Issue: Drafting a legally sound employment contract and avoiding "implied contract" claims.
Benefit/risk: While employment contracts can offer your organization additional legal rights, they also expose you to new legal headaches.
Action: Structure agreements carefully to avoid giving up employer rights. Make sure your job promises don't create a contract.
THE LAW. A written employment contract between you and an employee spells out the terms of your relationship. While no single law governs those pacts, they can give rise to several important legal issues, including at-will employment, implied contracts and the concept of good faith.
Employment contract advantages: They lock in compensation deals, protect trade secrets, give you more control over employees' ability to quit, outline specific grounds for dismissal and set limits on the employee competing with you when he leaves.
But employment contracts aren't one-way streets. They bind both you and the employee, which could make it hard for you to alter the employment terms when needed. If you want to modify the terms, renegotiate the contract.
Also, employees in most states work at the employer's discretion, which means you can dismiss them "at will," or without cause. But once you sign certain contracts, you erase the at-will relationship, so you can fire the employee only for causes described in the contract.
WHAT'S NEW. Employment contracts are typically used for high-level executive jobs and as deal makers to attract sought-after recruits. But they're also used more with certain part-timers or temporary workers.
In recent years, layoffs and firings sparked by the recent sour economy have caused more employees with employment contracts to sue for breach of contract and. According to one tally, the average settlement award runs $890,000 in those lawsuits.

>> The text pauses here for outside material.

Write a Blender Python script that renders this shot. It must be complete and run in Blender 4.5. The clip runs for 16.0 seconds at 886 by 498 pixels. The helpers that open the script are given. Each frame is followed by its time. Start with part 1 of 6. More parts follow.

HOW TO COMPLY. First, weigh whether you even need an employment contract for specific employees. An employment contract could compromise your ability to fire the worker at-will (as explained earlier).
If you do ink an agreement, avoid the common mistake of giving away far too many rights and preserving far too few. If the employee doesn't work out, unexpected commitments can make the separation expensive.
Before entering into any employment contract, seek legal advice on its merits and judicial soundness. Contracts should typically include the items in the box at right.
Prevent accidental contracts
Many people assume that contracts must be written to be legal. Wrong! Unfortunately, legal "contracts" are easy to get into, but hard to get out of.
Depending on state law, a court may conclude you've entered into an "implied contract" with employees if employee handbooks, policy manuals and oral statements directly or indirectly allude to job security.
Here's a court-case example: An employee manual said employees could be terminated without notice during their probationary period. But employees became "permanent" after that.
The lesson: Remove statements in your employee manuals that could make unintended job security promises. Hiring managers must also avoid such statements.
Another threat: Beware that courts may be stricter in enforcing such an implied contract when applicants make special sacrifices (moving long distances, etc.) to take the job.
5 ways to avoid implied contracts
To make it difficult for employees to claim an implied contract, take these steps:
1. Review your policies, recruitment ads and other company literature for language that could imply a contractual relationship. Include an at-will statement in your employee handbook that asserts's right to fire at its own discretion. And add a disclaimer to the book stating that it doesn't constitute a contract.
2. Don't 'oversell' the company when recruiting. Give precise instructions to hiring managers on the type of promises to avoid, such as "You'll have lots of job security here" or "You'll be with us as long as you can do your job well."
3. Eliminate all references to firing 'for cause only' from your employee handbook or from hiring managers' lips.
4. Require applicants to sign an at-will statement saying they understand that their potential employment can end at any time for any reason.
5. Delegate hiring authority to a few managers. Written job offers should specify that they supersede any verbal agreements.